Typography also helps shape identity. A luxury brand may use refined fonts with graceful spacing. A technology startup may choose sharp, modern typography with a minimal feel. A creative studio may combine expressive type sizes and bold layout choices. In every case, typography becomes part of the brand’s voice.

Color as an Emotional and Functional System

Color is one of the fastest ways to communicate mood and identity. In web design language, color is not decoration alone. It is structure, signal, and emotion. Soft colors can create calm and trust. Bright colors can create excitement and urgency. Dark palettes can feel premium, serious, or cinematic. A website’s color system should support the content and the audience rather than distract from them.

Functional color use is just as important as emotional color use. Buttons, links, alerts, success states, error messages, and highlighted content all rely on color to communicate meaning. If color is used inconsistently, the site becomes confusing. If color is used carefully, it becomes a guide. Good color language makes actions easy to recognize and helps users understand where they are and what they should do next.

A strong design language also considers contrast. Accessibility depends on readable contrast between text and background. A beautiful website that cannot be read easily is not truly good design. Clear color contrast helps all visitors, especially users with visual challenges, and improves overall usability. That is why color should always be both expressive and practical.

Layout and Space as the Architecture of Meaning

Layout is the arrangement of content, and it is one of the clearest forms of web design language. It decides what users notice first, what feels secondary, and how the page flows from one idea to the next. A strong layout organizes complexity into something intuitive. It prevents the page from feeling crowded and instead creates a sense of order.

White space, also called negative space, is a major part of this architecture. It gives diseño paginas web breathing room to elements, helping them stand out and making the interface feel more polished. White space is not empty. It is active design space that improves comprehension, focus, and elegance. Websites that use space well often feel more premium because they respect the user’s attention.

Grid systems are another invisible part of layout language. They bring consistency and alignment across different screen sizes and content blocks. When text, images, buttons, and cards follow an underlying structure, the page feels unified. A user may not notice the grid directly, but they feel its effect through the smoothness of the experience.

Visual Hierarchy and the Logic of Attention

Visual hierarchy determines what the user sees first, second, and third. This is one of the most important principles in web design language because it guides attention without needing explanation. Larger text usually gets noticed before smaller text. Bold elements stand out more than light ones. Bright colors, strong contrast, and strategic placement all help establish emphasis.

A website without clear hierarchy feels chaotic. Users may not know where to begin or what action matters most. A website with strong hierarchy feels intuitive. It tells the story in a sequence that makes sense. The headline introduces the main idea. The subheadline adds context. The body text explains further. Buttons appear where decisions are needed. Supporting visuals reinforce the message rather than competing with it.

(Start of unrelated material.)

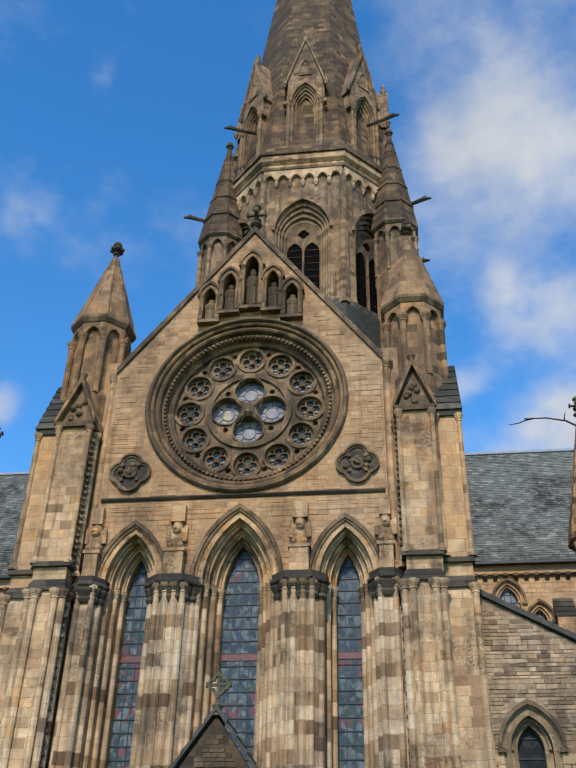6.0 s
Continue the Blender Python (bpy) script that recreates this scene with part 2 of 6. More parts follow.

This logic matters for every type of website. On a landing page, hierarchy may lead the visitor toward a single call to action. On a blog, hierarchy helps readers scan topics quickly. On a product page, it helps shoppers compare features and make a decision. Good hierarchy is not just visual. It is strategic.

Imagery and Iconography as the Supporting Vocabulary

Images and icons deepen the web design language by adding meaning, atmosphere, and clarity. Photographs can humanize a brand, demonstrate products, or create emotional connection. Illustrations can simplify complex ideas or give a site a distinctive personality. Icons can reduce text clutter and help users scan information faster. When used well, these visual elements support the language of the site instead of overpowering it.

Consistency is essential. A site should not mix too many image styles without reason. Real photography, flat illustration, 3D graphics, and hand-drawn icons each speak differently. Choosing one visual direction creates coherence. The same rule applies to icon sets. Icons should feel like part of the same family, with matching line weight, shape style, and proportion.

Images should also serve content goals. Decorative visuals should not distract from action. Product photos should be clear and honest. Hero images should introduce the tone and purpose of the site. Good imagery is not random beauty. It is meaningful communication.

Interaction Design and the Language of Motion

Modern web design language includes interaction. Buttons change on hover. Menus open smoothly. Content appears with subtle animation. Forms respond to input. These small motions tell the user that the website is alive and responsive. They also provide feedback, which helps users feel in control.